Süßes Leben oder süßer Tod
Während in Belgien und den Niederlanden Euthanasie („Tötung auf Verlangen“) schon seit 2002 möglich ist, haben die Schweiz (2012) und Deutschland (2020) den sogenannten „assistierten Selbstmord“ gesetzlich erlaubt. Solche und ähnlich freisinnige oder liberale Regelungen erschienen im häufig als urkonservativ titulierten Österreich lange Zeit unvorstellbar. Aber jetzt hat der Verfassungsgerichtshof wegen insgesamt vier Eingaben die Paragraphen 77 und 78 des österreichischen Strafgesetzbuches überprüft und wollte die Frage beantworten, ob das Verbot der Tötung auf Verlangen bzw. des assistierten Selbstmordes verfassungsgemäß sei. Das am 11. Dezember 2020 bei riesigem in- und ausländischem Interesse verkündete Erkenntnis besagt, dass die Unterstützung beim Selbstmord in Ausnahmefällen nicht zu bestrafen sei (sehr wohl aber weiterhin die Tötung auf Verlangen, also Euthanasie). Der Regierung wurde bis 31. Dezember 2021 Zeit gegeben, eine neue, verfassungskonforme Regelung auszuarbeiten. Sonst wäre ab 2022 der assistierte Selbstmord ohne Einschränkungen möglich gewesen.

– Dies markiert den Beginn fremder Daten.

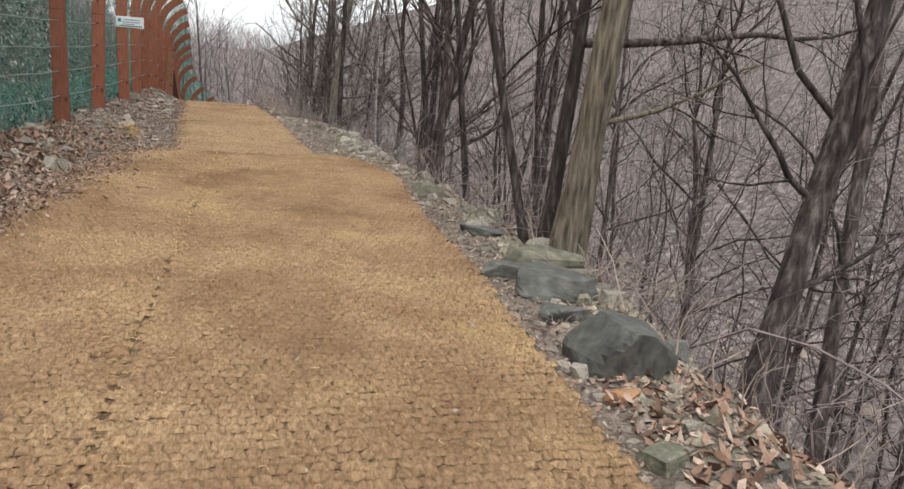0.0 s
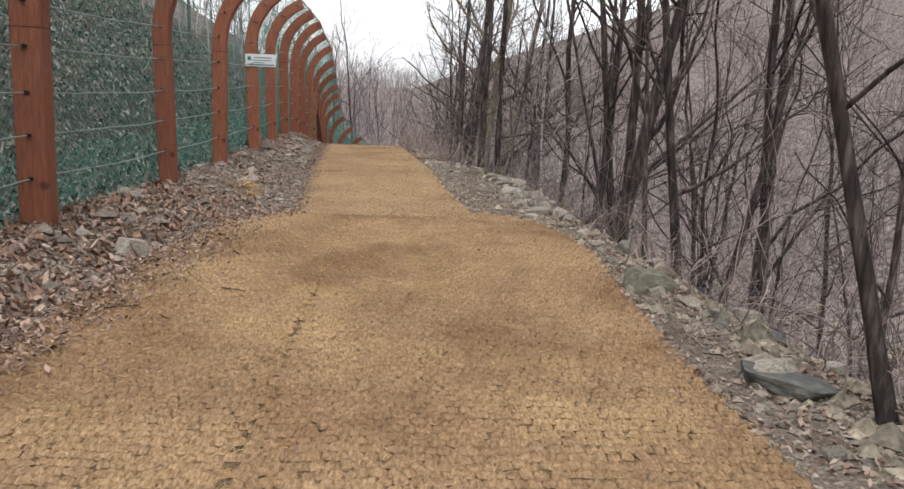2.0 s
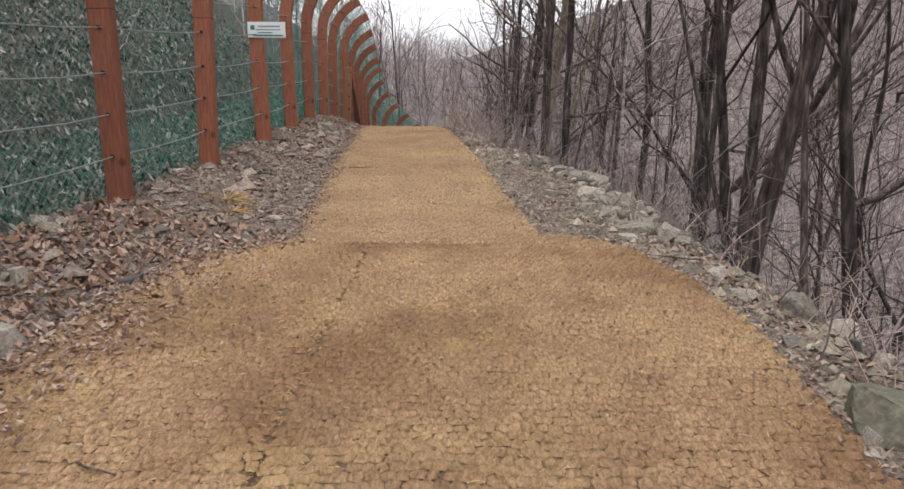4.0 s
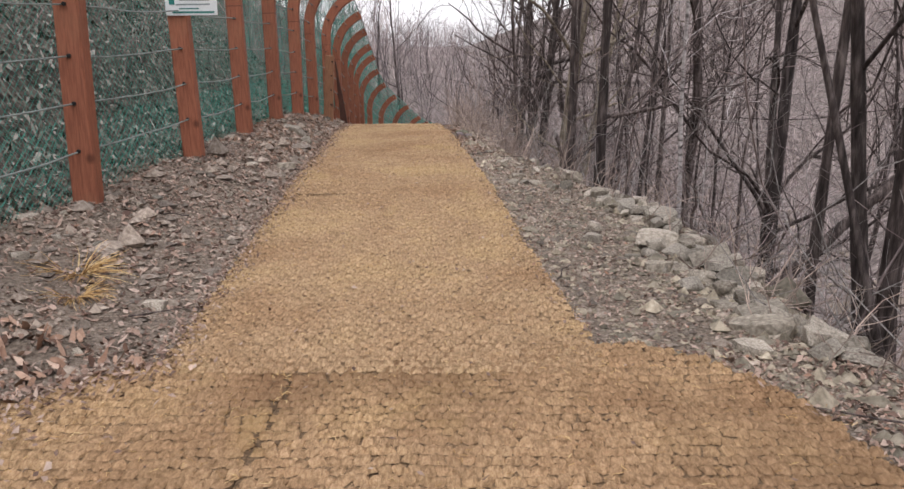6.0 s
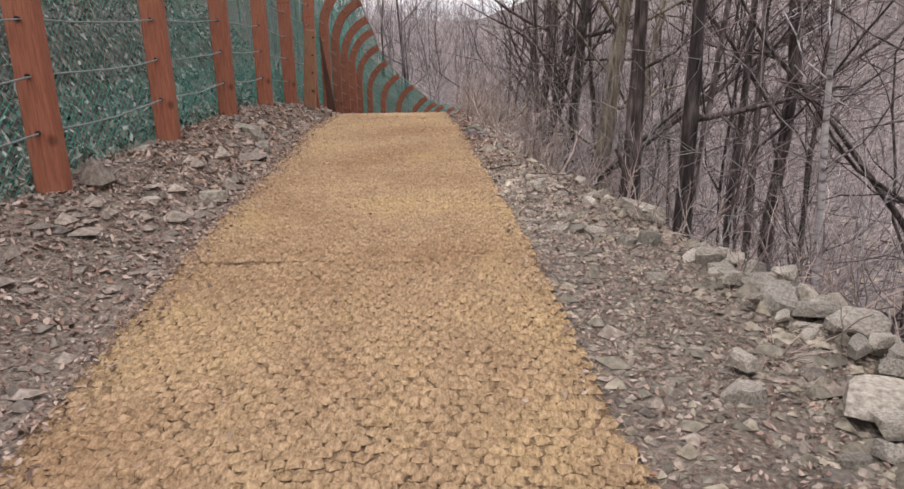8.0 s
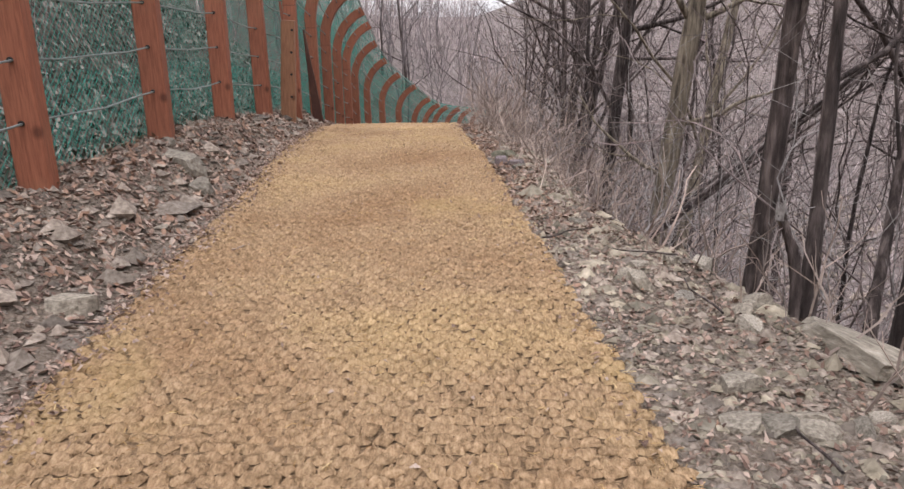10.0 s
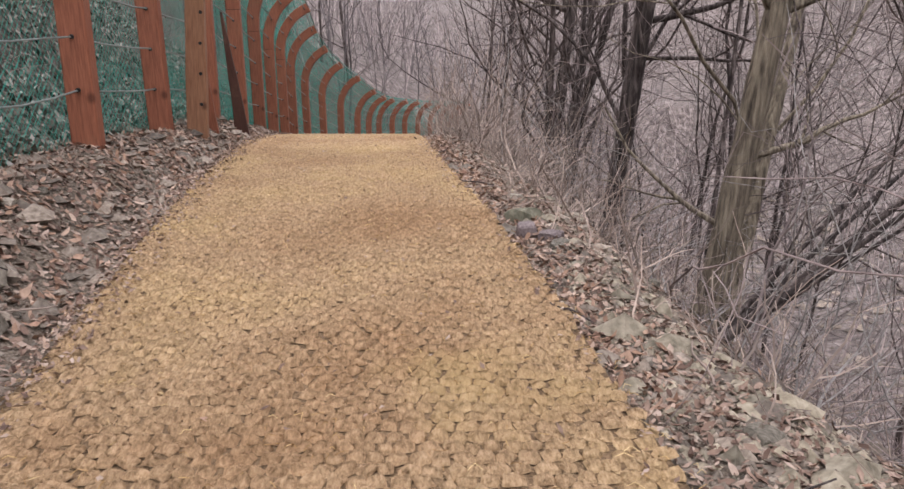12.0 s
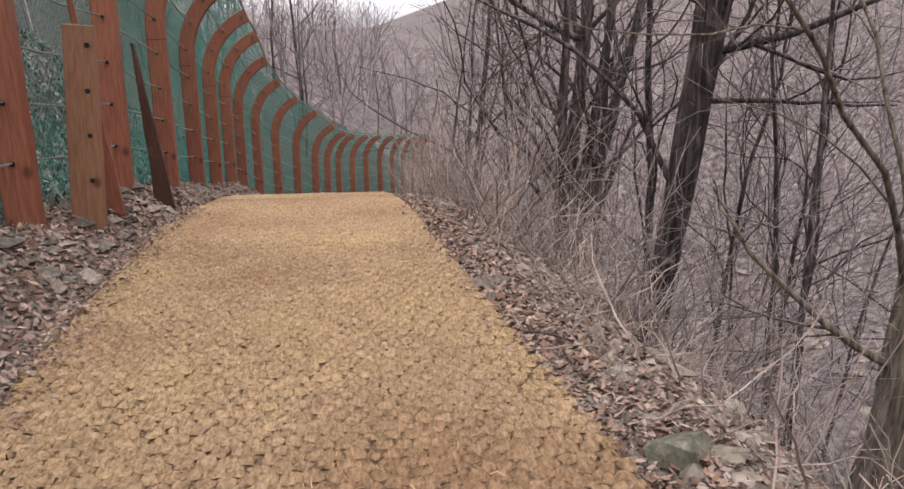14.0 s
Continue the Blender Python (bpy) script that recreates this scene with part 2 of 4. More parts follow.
def grow(rng, starts, dirs, lengths, n, wobble, lift):
    """Polylines that wander from starts along dirs and bend up by lift: (b, n, 3)."""
    b = len(starts)
    p = np.zeros((b, n, 3))
    p[:, 0] = starts
    d = dirs / np.linalg.norm(dirs, axis=1, keepdims=True)
    for k in range(1, n):
        d = d + rng.normal(0, wobble, (b, 3)) + np.array([0, 0, lift])
        d /= np.linalg.norm(d, axis=1, keepdims=True)
        p[:, k] = p[:, k - 1] + d * (lengths / (n - 1))[:, None]
    return p


def wave(x, y, s, seed=0.0):
    """A cheap smooth noise, about -1 to 1, for arrays."""
    return (np.sin(x * 1.31 * s + 1.7 * np.sin(y * 0.83 * s + seed) + seed * 3.1) + np.sin(y * 1.57 * s + 1.3 * np.sin(x * 1.11 * s - seed * 2.3) + seed * 1.7)
            + 0.7 * np.sin((x + y) * 2.3 * s + seed * 5.1) + 0.7 * np.sin((x - y) * 2.9 * s + 2 + seed)) / 3.4


# ---- the lie of the land ----
def along(y, *knots):
    k = np.array(knots, float)
    return np.interp(y, k[:, 0], k[:, 1])


def centre(y):
    return along(y, (-60, -0.15), (12.2, -0.15), (13.1, -0.21), (14.4, -0.33), (16.2, -0.46), (18.2, -0.63), (20.4, -0.80), (22, -0.95), (23.5, -1.1),
                 (25.2, -1.23), (29, -1.4), (33, -1.6), (37, -1.75), (41, -1.4), (45, -0.6), (49, 0.4), (53, 2.0), (57, 3.4), (70, 6.5), (100, 7.0))


def level(y):
    """Height of the trail."""
    return along(y, (-60, -1.5), (-10, 0), (12, 0), (14.4, 0.07), (16.5, 0.17), (20, 0.19), (22, 0.2), (23, 0.165), (24, 0.115), (25, 0.07), (26, 0.005), (27, -0.1), (28, -0.235), (29, -0.385), (30, -0.56), (31, -0.76), (32, -0.97),
                 (33, -1.17), (35, -1.5), (37, -2.02), (39, -2.58), (41, -3.12), (43, -3.63), (45, -4.32), (47, -4.7), (49, -4.97), (53, -5.5), (57, -6.0), (75, -7.0), (120, -6.0))


def fence_x(y):
    return along(y, (-60, -3.1), (8, -3.08), (9.75, -3.03), (12.6, -2.79), (16.9, -2.58), (21.2, -2.72), (24.9, -2.80), (29, -2.95), (33, -3.2), (37, -3.4), (39, -3.3), (41, -3.05),
                 (43, -2.7), (45, -2.25), (47, -1.85), (49, -1.25), (51, -0.55), (53, 0.25), (55, 0.95), (57, 1.7), (70, 4.9), (100, 5.4))


def bank(y):
    """Height of the fence's foot over the trail."""
    return along(y, (-60, 0.2), (9, 0.24), (12.6, 0.3), (16.9, 0.30), (21, 0.34), (23, 0.33), (25, 0.25), (27, 0.26), (29, 0.2), (35, 0.3), (100, 0.3))


def edge_x(y):
    """Where the shoulder breaks off into the ravine."""
    return along(y, (-60, 2.3), (0, 2.05), (3, 2.12), (4, 2.3), (5.5, 2.45), (7, 2.45), (8.9, 2.3), (10, 2.24), (12, 2.2), (13, 2.04), (14, 1.98), (15.5, 1.96), (16.3, 1.66), (17.5, 1.34), (18.4, 1.15), (19.2, 0.86), (20, 0.62), (21, 0.48), (22.4, 0.4), (24, 0.24), (26, 0.14), (29, 0.1), (37, 0.1), (45, 1.2), (53, 3.8), (70, 8.4), (100, 9))


def narrow_left(y):
    return centre(y) - along(y, (12, 1.05), (16, 1.02), (19, 0.99), (60, 0.99))


def narrow_right(y):
    return centre(y) + along(y, (12, 1.07), (16, 1.02), (21, 0.97), (60, 0.97))


def wide_left(y):
    return along(y, (-60, -2.1), (9.2, -2.05), (11.7, -1.92), (12.3, -1.3))


def wide_right(y):
    return along(y, (-60, 1.25), (2, 1.37), (3.3, 1.46), (5.6, 1.65), (7, 1.64), (8.4, 1.73), (10, 1.88), (11, 1.85), (11.7, 1.74), (12.3, 1.46), (12.5, 1.12))


def mat_left(y):
    return np.where(y < 12.3, wide_left(y), narrow_left(y))


def mat_right(y):
    return np.where(y < 12.5, wide_right(y), narrow_right(y))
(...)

Die Koalition aus der konservativen Österreichischen Volkspartei (ÖVP) und den Grünen hat eine Regelung erarbeitet, laut der den assistierten Selbstmord verlangen kann, wer an einer unheilbaren Krankheit leidet und deshalb unter ständigen Schmerzen leben muss. Die Person muss beschlussfähig und großjährig sein, die österreichische Staatsbürgerschaft besitzen und zwei Ärzte konsultiert haben. Erst nach dreimonatigen Überprüfungen wird entschieden, ob die betreffende Person bei ihrem Todeswunsch geblieben ist. Sie ist dann verpflichtet, persönlich einen Notar aufzusuchen, der einen Akt anlegt. Die Person selbst oder ein(e) Beauftragte(r) muss in einer Apotheke das Gift besorgen. Als begleitende Maßnahme plant die Regierung die drastische Erweiterung der Hospiz- und Palliativbetreuung.
So weit die Fakten. In ihnen sieht der Autor eine eindeutige Fortsetzung der säkularisierten Tendenzen der vergangenen Jahre. Ähnlich wie mit dem vom Europäischen Parlament im Juni mehrheitlich verabschiedeten Matic-Bericht (über die radikale Ausweitung der Abtreibung) werden Tabus gebrochen, die bisher in 2000 Jahren der jüdisch-christlichen Kultur niemals ernsthaft diskutiert oder verhandelt worden sind. Der Schutz des Lebens galt für alle als Grundbedingung. Die Menschheit sollte den Hilferuf, den die Todessehnsucht immer darstellt, trotz des Lärms in der Welt hören. Liebe sei stärker als der Tod, dem nicht das letzte Wort gegeben werden dürfe.